Sustainable paper-based triboelectric nanogenerator with improved output performance through a general strategy of interface fusion

Abstract

The paper-based triboelectric nanogenerators (PB-TENGs) satisfied the requirement of sustainability and aroused great research interests, however how to improve their outputs still remains as a huge challenge. Most of the reported strategies to enhance the performance of PB-TENG focused on the chemical modification of the friction layers (FL), which may be restricted by the high-cost and cumbersome protocols being required. In this work, a general strategy of interface engineering to boost the outputs of the PB-TENG was proposed and validated by employing graphene composite paper (GC-paper) as electrodes.
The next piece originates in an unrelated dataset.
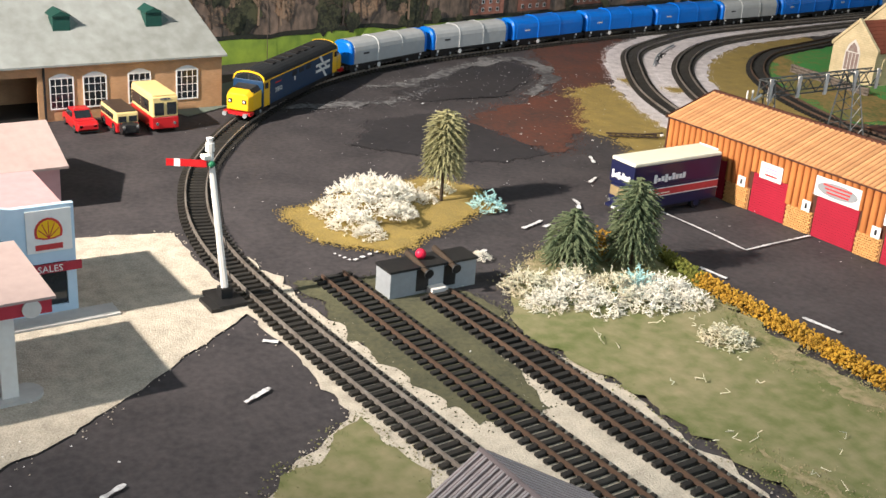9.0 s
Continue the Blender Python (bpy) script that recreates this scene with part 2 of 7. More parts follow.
LEAF_GREEN = mat("leaf_green", (0.04, 0.17, 0.03), (0.09, 0.26, 0.05), 250, 0.9, 0.2)
HEDGE_GOLD = mat("hedge_gold", (0.48, 0.27, 0.02), (0.34, 0.20, 0.03), 400, 0.95, 0.6)
HEDGE_GREEN = mat("hedge_green", (0.12, 0.14, 0.025), (0.20, 0.18, 0.03), 400, 0.95, 0.6)
BARK = mat("bark", (0.06, 0.04, 0.025), (0.035, 0.024, 0.016), 300, 0.9)
RED_LAMP = mat("red_lamp", (0.70, 0.02, 0.06), None, 200, 0.35)
POLE_STEEL = mat("gantry_steel", (0.055, 0.065, 0.068), (0.10, 0.10, 0.095), 300, 0.6)
PALE_BLUE = mat("pale_blue_wall", (0.50, 0.64, 0.76), (0.44, 0.58, 0.70), 150, 0.7, 0.05)
PINK_WALL = mat("pink_wall", (0.50, 0.30, 0.30), (0.44, 0.25, 0.25), 150, 0.8)
PINK_ROOF = mat("pink_roof", (0.42, 0.32, 0.29), (0.35, 0.265, 0.24), 150, 0.75)
DEPOT_ROOF = mat("depot_roof", (0.32, 0.335, 0.315), (0.21, 0.215, 0.195), 80, 0.8)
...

At the beginning, the hydroxyethyl cellulose (HEC) and Ecoflex were cured as separated films and used as friction layers, which were adhered with copper or GC-paper electrodes. The PB-TENG device can be obtained and possesses acceptable performance. Subsequently, we were surprised to find that the outputs of the PB-TENG largely increased by coating the FLs on the GC-paper rather than adhering. The maximum open-circuit voltage jumped from 300 V to 734 V, and the maximum short-circuit current boosted from 3.4 µA to 8.7 µA. This phenomenon may be ascribed to an interface effect between the FLs and electrodes, which enhanced the electrostatic induction. The strategy of this interface engineering was also proved to be general for other PB-TENG devices with various friction materials. Therefore, it may pave a way for the development of sustainable TENG devices with high performance.